▶ _Dataset content_
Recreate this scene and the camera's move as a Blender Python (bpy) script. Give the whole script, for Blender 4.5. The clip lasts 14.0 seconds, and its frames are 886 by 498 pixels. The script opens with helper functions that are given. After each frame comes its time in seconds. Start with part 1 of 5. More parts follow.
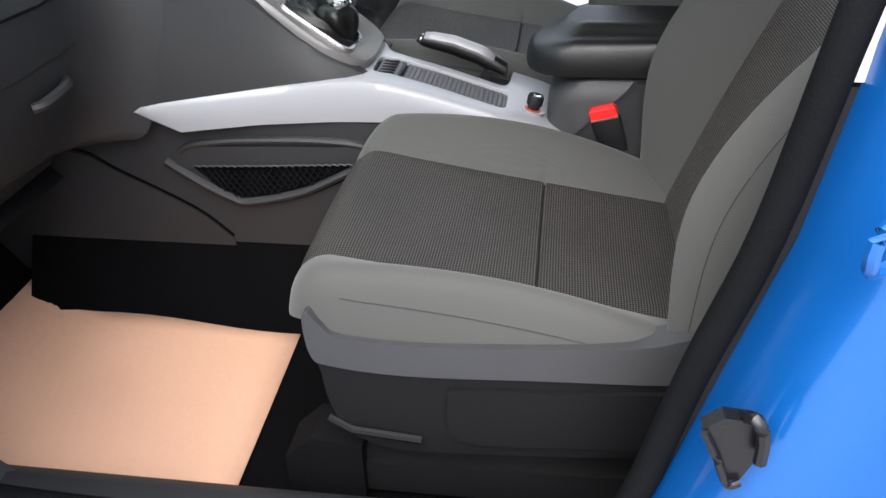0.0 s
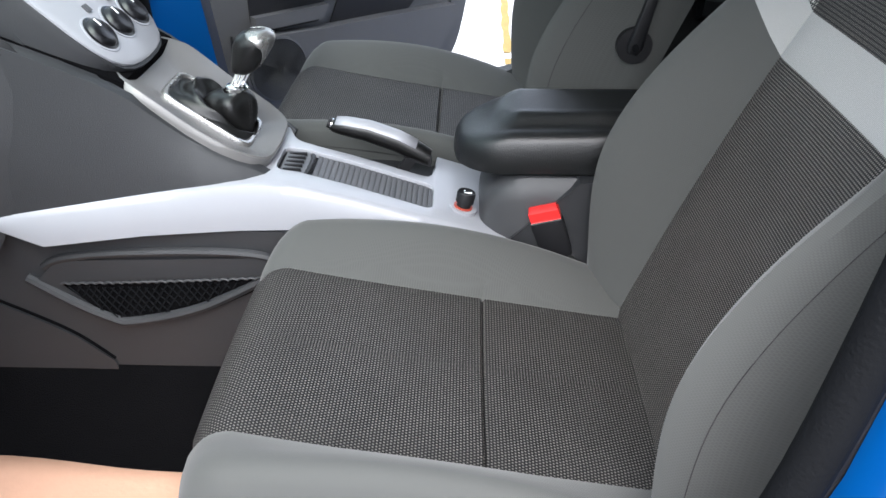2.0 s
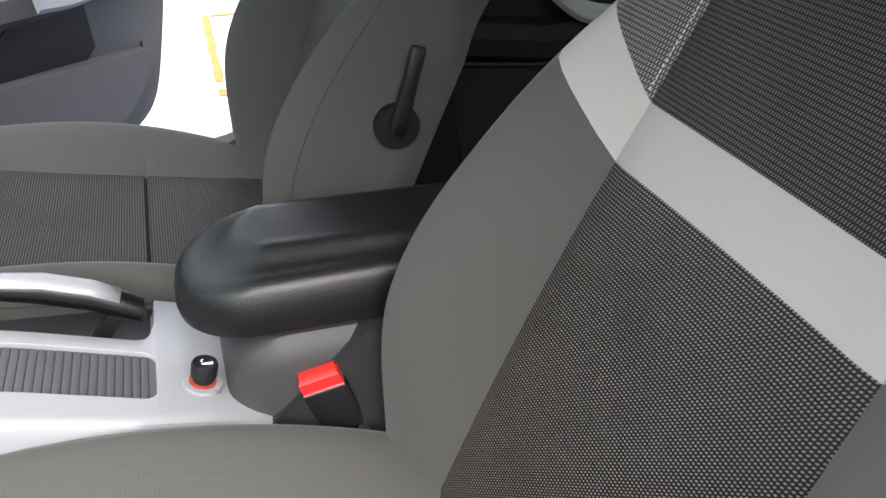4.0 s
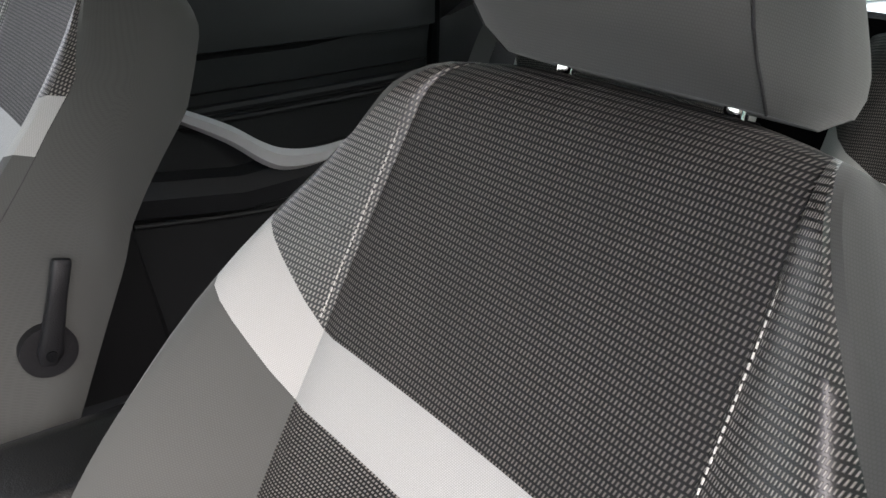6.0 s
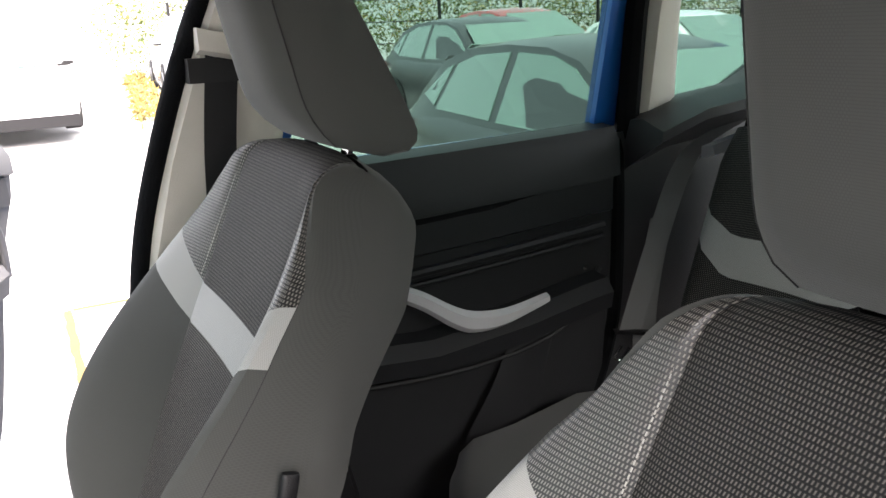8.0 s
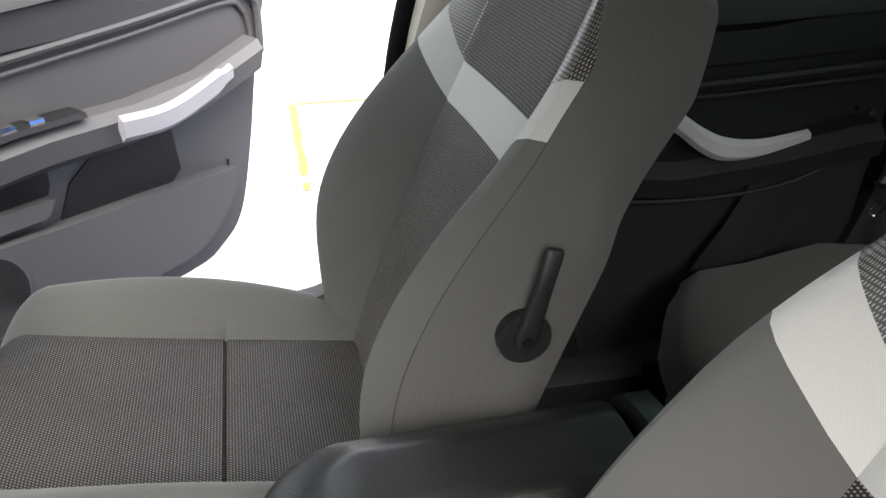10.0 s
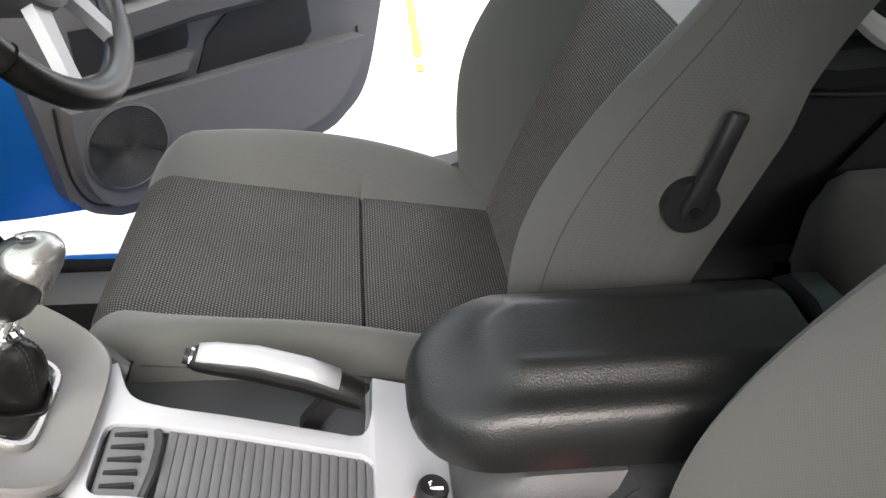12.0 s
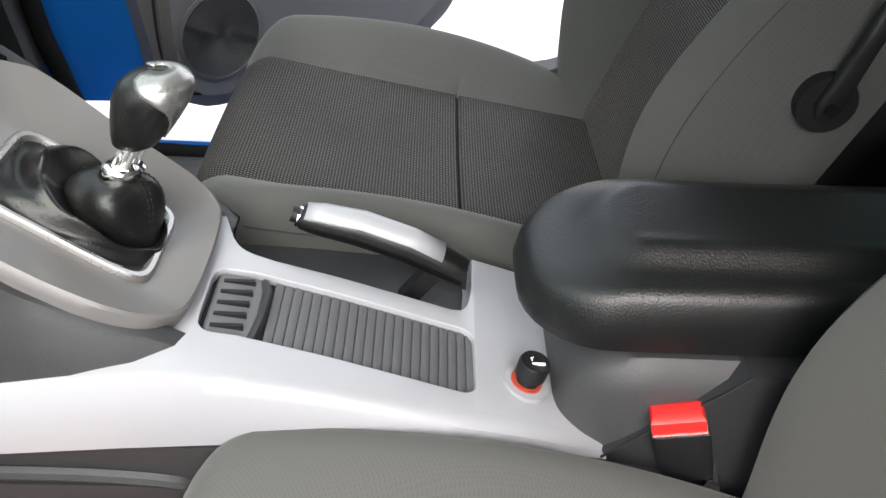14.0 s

▶ _Task objective_
Write out each line again precisely as it appears, skipping every picture.

▶ _The solution_
Recreate this scene and the camera's move as a Blender Python (bpy) script. Give the whole script, for Blender 4.5. The clip lasts 14.0 seconds, and its frames are 886 by 498 pixels. The script opens with helper functions that are given. After each frame comes its time in seconds. Start with part 1 of 5. More parts follow.
0.0 s
2.0 s
4.0 s
6.0 s
8.0 s
10.0 s
12.0 s
14.0 s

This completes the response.